Arrogate has varying reactions to people, but he clearly does not want anyone just hanging around his residence.

“He doesn’t like it when people stand in front of his stall. He gets upset,” Dana Barnes said. “It’s okay if you walk up and give him a carrot, but if you’re just going to stand there, you’d better be feeding him something. He’s really funny about that. He doesn’t like people standing in front of his stall at all.”

“With American Pharoah, you could stand there and stare at him all day long,” said Jimmy Barnes. “You can stand in front of Arrogate for just a few minutes and he’ll eat a few carrots and then he starts pitching his head around and getting a little nervous, so I keep people away. Visiting time is maybe two minutes.”

‘He loves people’

Yet when Arrogate walks out to the track for his morning exercise, he enjoys seeing people.

“If someone is standing there, he’ll walk right up to them. He loves people. Every day someone will walk up and say, ‘Can I get a selfie with Arrogate? And they’ll jump in and he’s like, ‘Whatever,’” Dana Barnes said.

In general, Arrogate has a happy disposition, no doubt encouraged by the consideration he receives from Baffert and his team.

“He’s just a really happy, good-feeling horse. You can tell on his days off — he can get kind of rambunctious in his stall. It’s so funny because he can turn it on and turn it off in a snap,” Dana Barnes said.

He’s the same way with a rider on his back. Although he rarely gets too strong with Barnes anymore, Arrogate takes pleasure in unleashing his physical power.

“He’ll be really relaxed and just jogging along really nice, and then you turn around to gallop and he will kind of stand for a second. Then he’ll squeal and just take off. He doesn’t give you any warning he’s going to do that,” she said. “And, if a worker comes by, he’ll kind of buck a little bit. He’s pretty funny. When he leaves the barn, he’ll like jiggy-jog and jerk his head around and bounce all the way to the racetrack.”
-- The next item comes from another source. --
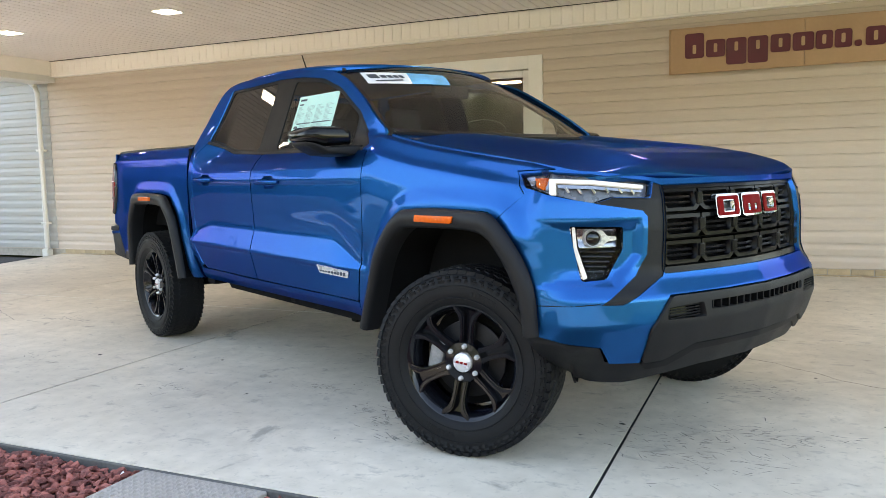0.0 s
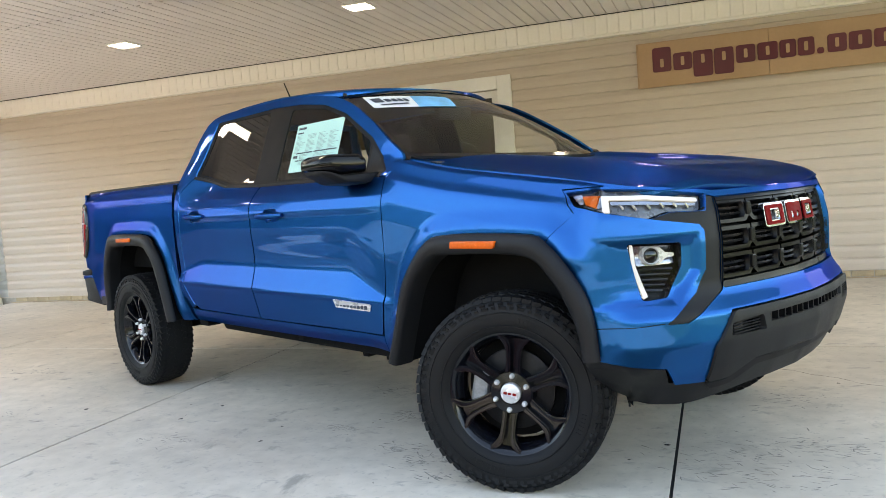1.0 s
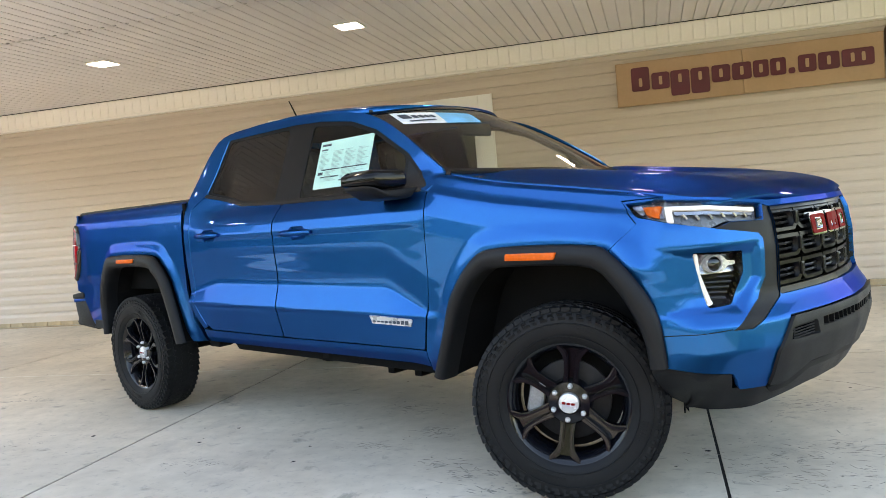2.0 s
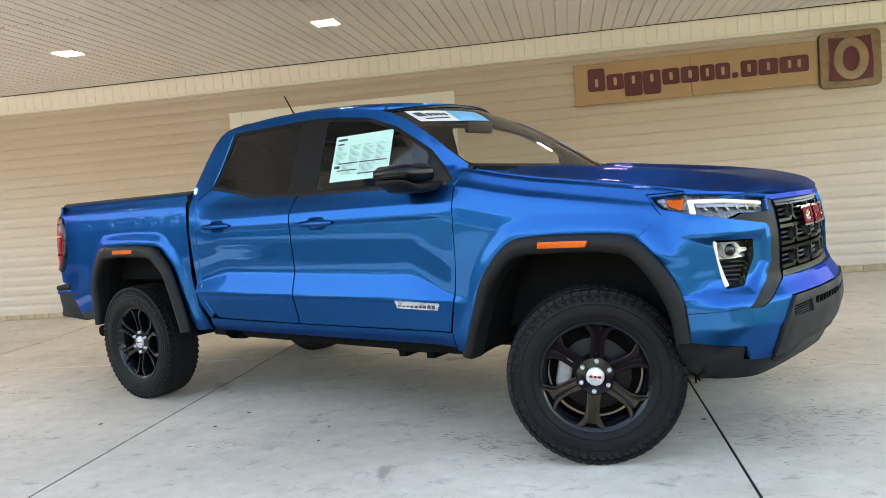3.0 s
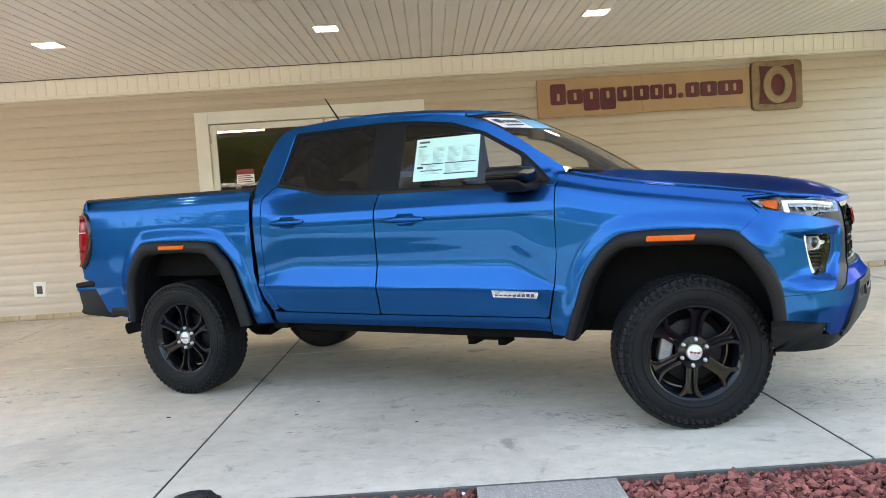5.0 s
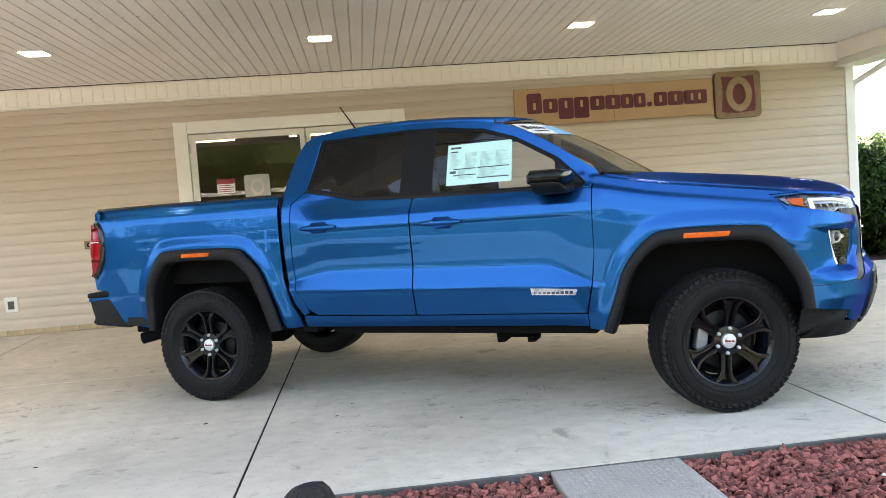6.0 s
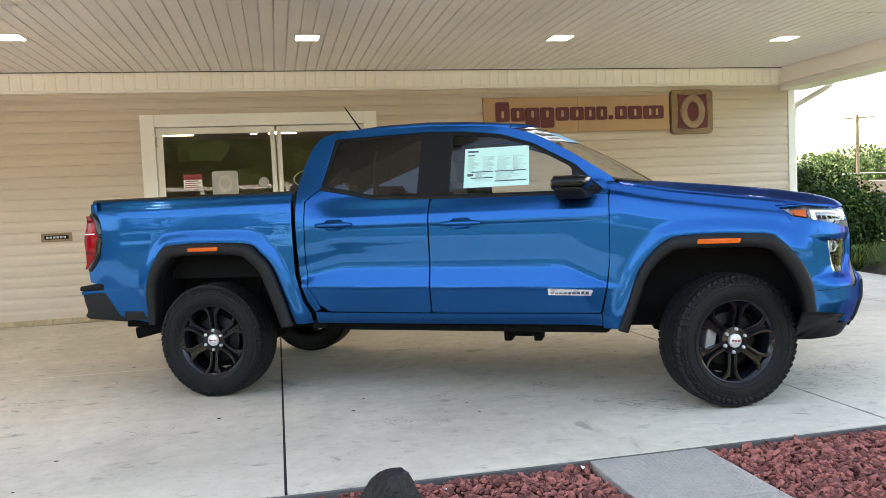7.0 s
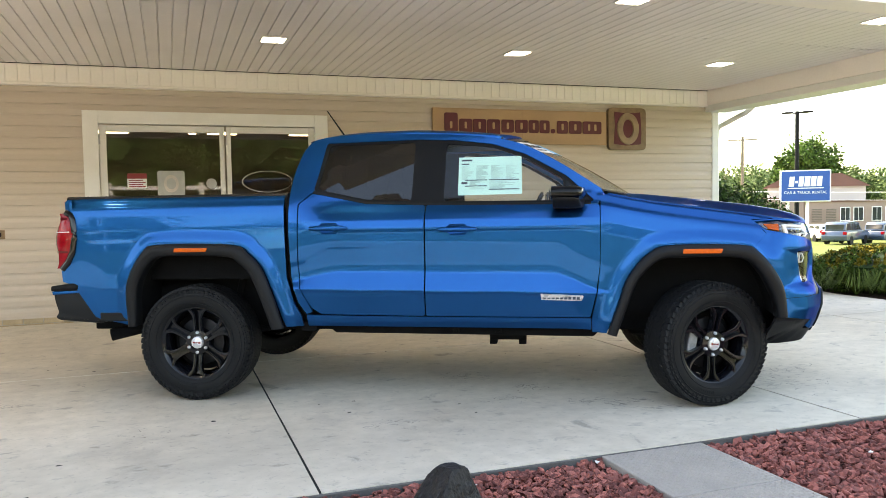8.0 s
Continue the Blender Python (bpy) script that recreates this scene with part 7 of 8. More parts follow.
def tree(name, x, y, z, h, w, seed, mat, leaf, count, label):
    t = thing(name, label, "tree", m=pose(x, y, z, 0, 0, seed * 37 % 360))
    part("trunk", limbs(h, w, seed, h * 0.022), BARK, t)
    rnd = random.Random(seed)
    lobes = [((0, 0, h * 0.70), (w * 0.62, w * 0.62, h * 0.27))]
    for k in range(8):
        a = k * 0.8 + rnd.uniform(-0.3, 0.3)
        q = rnd.uniform(0.45, 0.72)
        lobes.append(((w * q * math.cos(a), w * q * math.sin(a), h * rnd.uniform(0.42, 0.76)), (w * rnd.uniform(0.3, 0.45), w * rnd.uniform(0.3, 0.45), h * rnd.uniform(0.12, 0.2))))
    link_mesh("crown", foliage(lobes, count, leaf, seed), mat, t)
    return t


hedge = thing("hedge_shrub", "large clipped dark green shrub beside the building corner", "shrub", m=pose(5.0, 10.7, -0.1))
bm = bmesh.new()
for k in range(9):
    a = k * 0.7
    tube(bm, [(0.2 * math.cos(a), 0.2 * math.sin(a), -0.05), (0.55 * math.cos(a), 0.5 * math.sin(a), 0.6), (0.9 * math.cos(a), 0.75 * math.sin(a), 1.2)], [0.03, 0.02, 0.008], 5)
part("stems", bm, BARK, hedge)
HEDGE_LOBES = [((0.1, 0, 0.80), (1.32, 1.2, 0.82)), ((-0.7, 0.0, 0.80), (0.9, 1.0, 0.82)), ((0.66, -0.15, 0.70), (0.72, 0.8, 0.66))]
part("inner_mass", shrub_core(HEDGE_LOBES, 2), LEAF, hedge)
link_mesh("crown", foliage(HEDGE_LOBES, 46000, 0.036, 3, clump=0.12, shell=0.8), LEAF, hedge)
LOW_LOBES = [((0, 0, 0.30), (0.92, 0.85, 0.31)), ((0.5, 0.2, 0.31), (0.62, 0.6, 0.28))]
low = thing("golden_shrub", "low rounded green shrub with many golden tips in mulch", "shrub", m=pose(5.35, 7.35, -0.06))
bm = bmesh.new()
for k in range(8):
    a = k * 0.8
    tube(bm, [(0.1 * math.cos(a), 0.1 * math.sin(a), -0.03), (0.35 * math.cos(a), 0.35 * math.sin(a), 0.35), (0.6 * math.cos(a), 0.55 * math.sin(a), 0.6)], [0.015, 0.01, 0.005], 5)
part("stems", bm, BARK, low)
part("inner_mass", shrub_core(LOW_LOBES, 5), LEAF, low)
link_mesh("crown", foliage(LOW_LOBES, 18000, 0.026, 8, clump=0.13, shell=0.8), LEAF_LIGHT, low)
link_mesh("tips", foliage([((0.15, 0.05, 0.40), (0.90, 0.80, 0.25))], 13000, 0.024, 9, clump=0.08, shell=0.96), LEAF_GOLD, low)


def strap_plant(x, y, z, r, n, seed, name, label):
    """Arching strap leaves from one crown."""
    rs = random.Random(seed)
    verts, faces = [], []
    for k in range(n):
        a, ln, lift = rs.uniform(0, math.tau), r * rs.uniform(0.6, 1.15), rs.uniform(0.8, 1.9)
        w = 0.011
        b = len(verts)
        for t in (0, 0.35, 0.7, 1.0):
            d = ln * t
            zz = r * lift * (t * 1.5 - 1.25 * t * t)
            ww = w * (1 - t * 0.85)
            cx, cy = d * math.cos(a), d * math.sin(a)
            verts += [(cx - ww * math.sin(a), cy + ww * math.cos(a), zz), (cx + ww * math.sin(a), cy - ww * math.cos(a), zz)]
        faces += [(b + 2 * i, b + 2 * i + 1, b + 2 * i + 3, b + 2 * i + 2) for i in range(3)]
    t = thing(name, label, "plant", group="strap-leaved plants", m=pose(x, y, z))
    me = bpy.data.meshes.new("leaves")
    me.from_pydata(verts, [], faces)
    link_mesh("leaves", me, BLADE, t)


for i, (x, y, r) in enumerate(((4.62, 7.1, 0.5), (4.85, 6.75, 0.48), (4.60, 7.65, 0.45), (5.15, 6.5, 0.45), (4.75, 8.9, 0.5), (4.8, 9.3, 0.45), (5.5, 9.4, 0.45), (6.2, 9.7, 0.45))):
    strap_plant(x, y, -0.04, r, 420, i, "strap_plant", "clump of arching green strap leaves in mulch")

bm = bmesh.new()
vs = []
outline = [(4.25, 5.2), (4.7, 5.0), (6.0, 5.6), (6.8, 7.0), (7.0, 9.0), (7.2, 11.5), (6.4, 13.0), (3.62, 13.0), (3.62, 8.8), (3.9, 8.5)]
prism(bm, rounded(outline, 0.3, 4), -0.2, -0.03, plane="xy")
tagged(part("mulch_bed", bm, MULCH, None), "brown shredded mulch of the shrub bed", "mulch", kind="structure")
# short grass along the lawn's near edge
rs = np.random.RandomState(2)
n = 9000
gx, gy = rs.uniform(6.6, 20, n), rs.uniform(4, 26, n)
gz = -0.10 - 2.3 * (1 - np.exp(-((np.maximum(0, gx - 6.5)) / 26) ** 1.5)) - 0.01
gh, ga, lw = rs.uniform(0.04, 0.09, n), rs.uniform(0, 6.28, n), 0.012
p = np.stack([gx, gy, gz], 1)
side = np.stack([np.cos(ga), np.sin(ga), ga * 0], 1) * lw
tip = p + np.stack([rs.normal(size=n) * 0.02, rs.normal(size=n) * 0.02, gh], 1)
v = np.stack([p - side, p + side, tip], 1).reshape(-1, 3)
me = bpy.data.meshes.new("grass")
me.from_pydata(v.tolist(), [], np.arange(n * 3).reshape(n, 3).tolist())
tagged(link_mesh("grass", me, BLADE, None), "short green lawn grass beyond the mulch", "grass", kind="stuff")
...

Three particular qualities

Baffert and his team point to three qualities in particular that make Arrogate a great racehorse, in addition to the obvious component of his raw speed and ability to carry that speed over 1 ¼ miles.

1. Mental strength

Now that he has matured and been encouraged to be calm as he approaches his work, Arrogate has proven to have a great mental strength for racing. He handles pressure superbly, both in his training and during all the hoopla and heat of the moment of competition.
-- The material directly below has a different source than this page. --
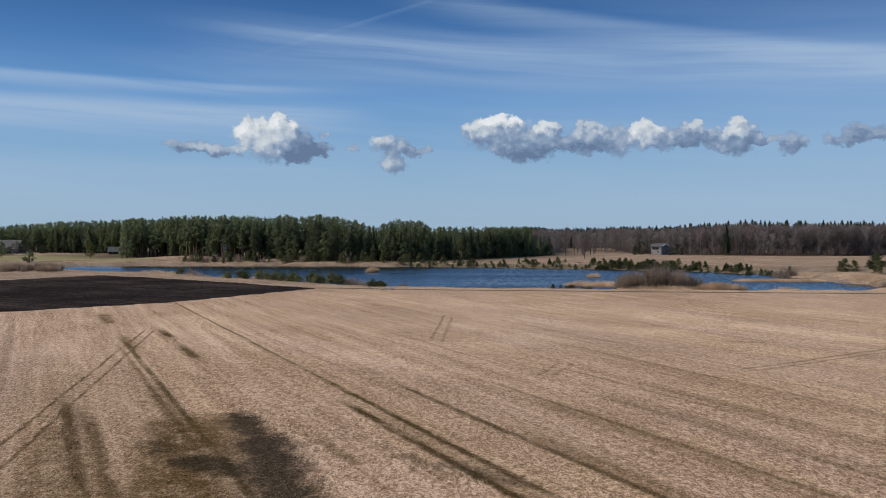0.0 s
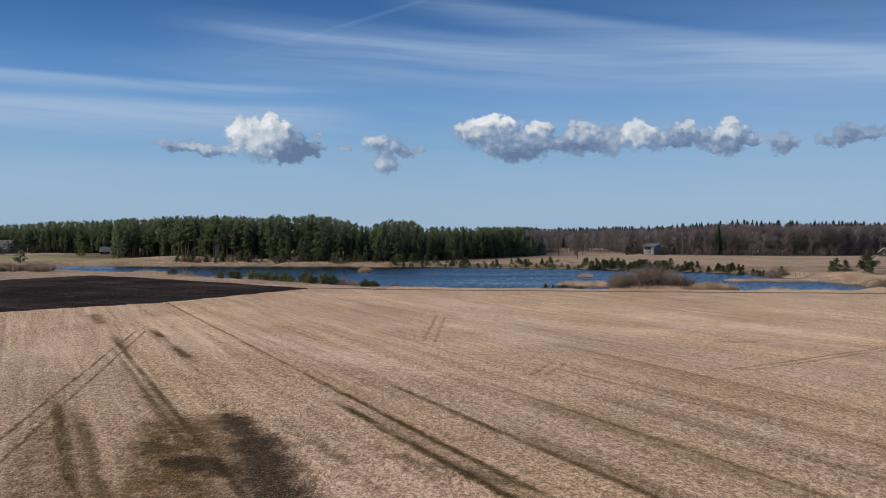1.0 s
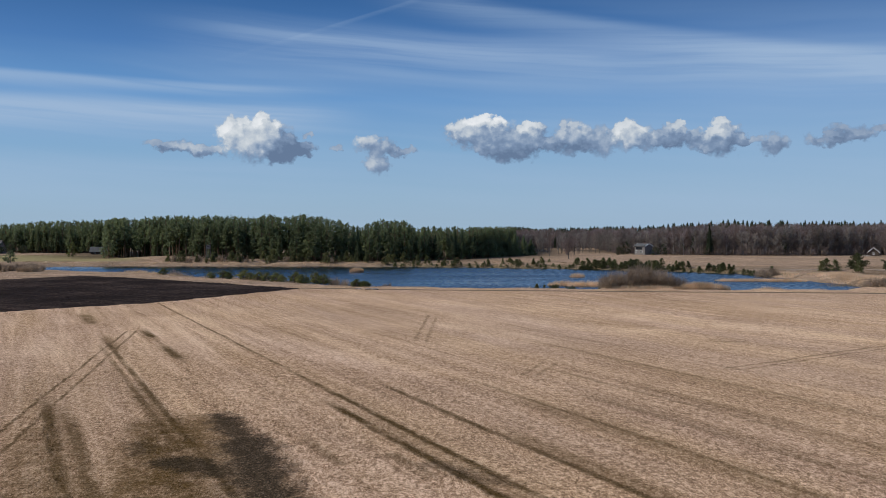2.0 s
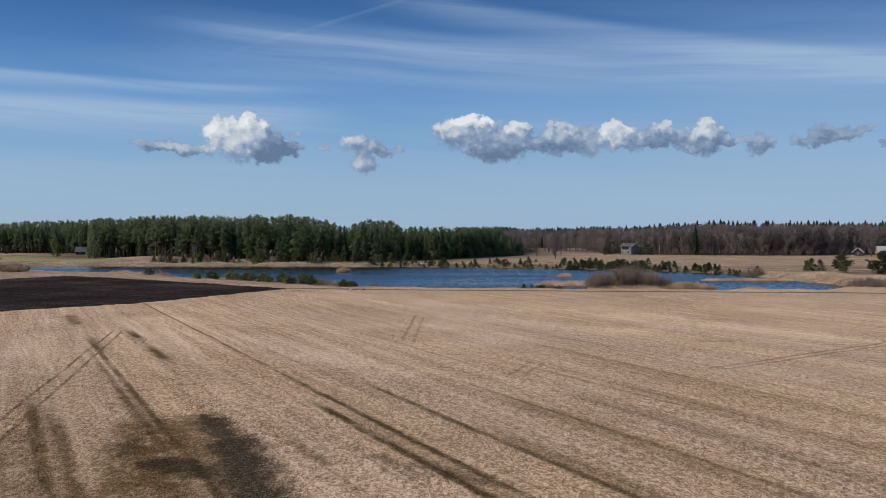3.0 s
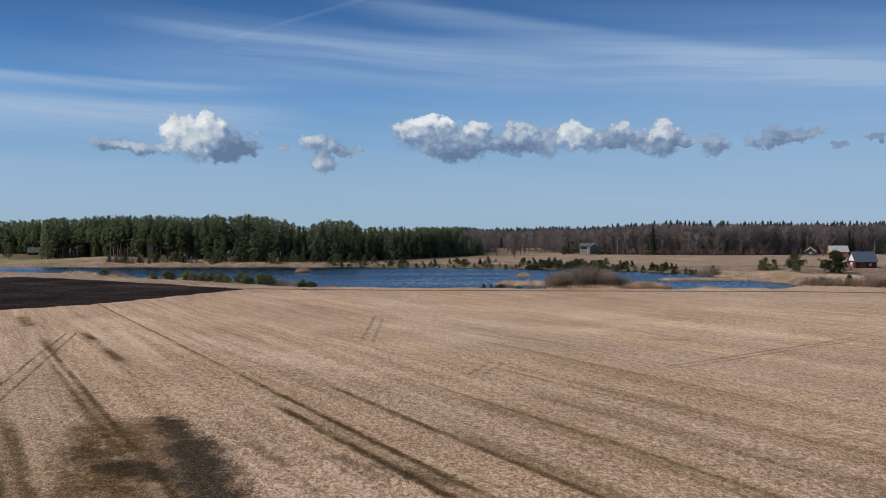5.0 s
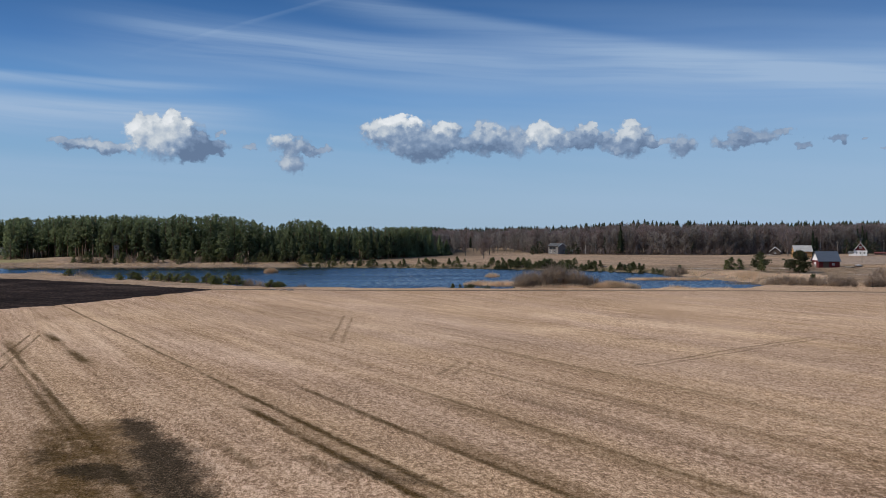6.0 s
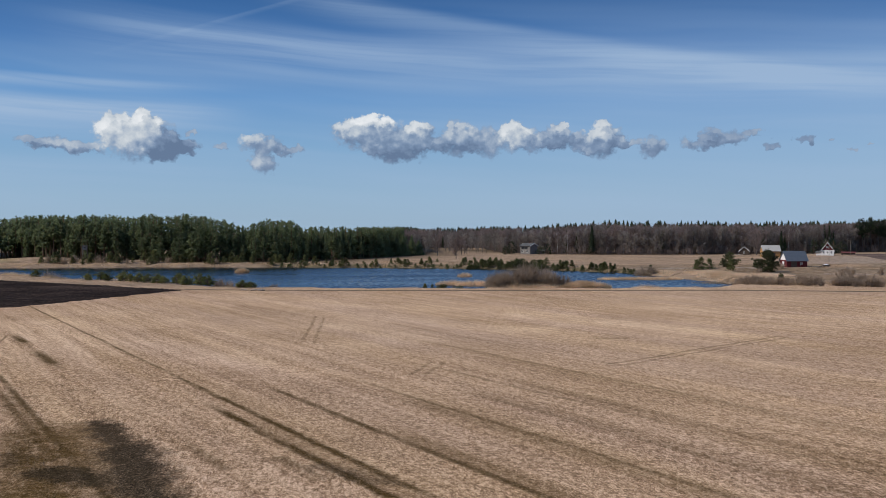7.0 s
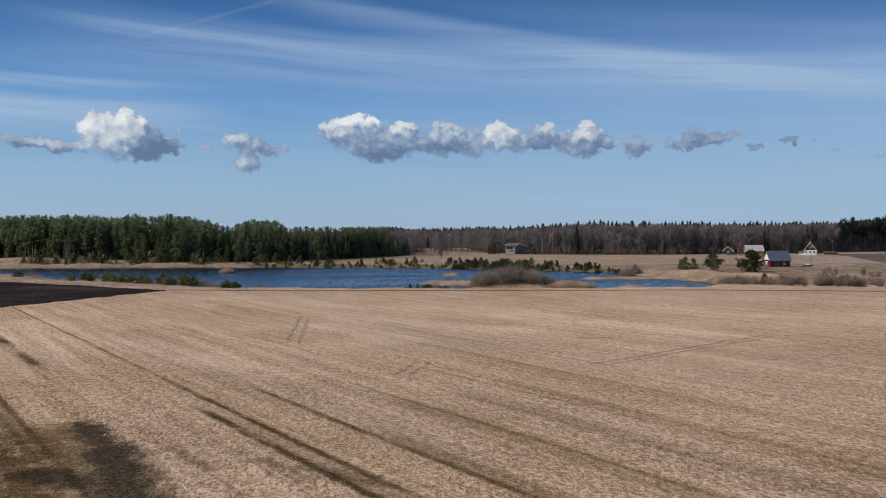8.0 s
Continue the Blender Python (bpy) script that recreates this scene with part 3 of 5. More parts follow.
# ---------------------------------------------------------------- geometry helpers
class Geo:
    """Gathers points and faces of one mesh."""

    def __init__(self):
        self.points, self.faces, self.count = [], [], 0

    def add(self, points, faces, slot=0):
        points = np.asarray(points, float).reshape(-1, 3)
        self.points.append(points)
        faces = np.asarray(faces, int)
        self.faces.append((faces + self.count, slot))
        self.count += len(points)
        return self

    def merge(self, other, m=None, slot=None):
        for_points = np.concatenate(other.points)
        if m is not None:
            a = np.array(m)
            for_points = for_points @ a[:3, :3].T + a[:3, 3]
        base = self.count
        self.points.append(for_points)
        self.faces += [(f + base, s if slot is None else slot) for f, s in other.faces]
        self.count += len(for_points)
        return self

    def box(self, x0, y0, z0, x1, y1, z1):
        p = [(x, y, z) for z in (z0, z1) for y in (y0, y1) for x in (x0, x1)]
        return self.add(p, [(0, 2, 3, 1), (4, 5, 7, 6), (0, 1, 5, 4), (2, 6, 7, 3), (0, 4, 6, 2), (1, 3, 7, 5)])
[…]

As Baffert and jockey Mike Smith have pointed out, Arrogate can ‘switch off’ in the middle of race, unfazed by what other horses are doing around him, and then respond instantly when asked to run.

“Sometimes you don’t know if a great horse is born that way or develops into it — probably some of both,” said O’Rourke. “When they get around pressure, some can boil over. But he seems to be enjoying it.”

2. Stamina

Arrogate has a vast reservoir of stamina; thus far, he has never seemed to weary, either during or after his races.

“He never gets tired. After the Breeders’ Cup, just the day after, they had to put a lip chain on him just to walk him,” Dana Barnes said. “It’s kind of like he thrives on racing. He never, never has acted even remotely tired or worn out.”

Following his Pegasus victory, Arrogate took on an even more confident demeanor. “It really went to his head. He thought he was hot stuff after that,” she said, adding that the colt also flourished physically, putting on weight before his trip to Dubai.

3. Huge stride

But the quality Arrogate is most known for is his ground-swallowing stride. Combining his outstanding physical mechanics with his ability to instantly respond to his rider’s wishes, he can move “from zero to 60” in a flash, Barnes said.

“He just loves the game and man he just moves. His stride is very unique,” declared Jimmy Barnes.

“When they retired Pharoah. I needed some therapy and he came along, and I said this can’t be true, he can’t be that good. And yet he keeps on going,” observed Baffert.

“He’s got an incredible length of stride, probably the longest stride I’ve ever seen on a horse. And the thing is about him is he can get to a horse quick. He likes to run after a target, and he’s so quick.

“Arrogate is just a different kind of horse. He’s a big, long-striding horse with incredible talent.”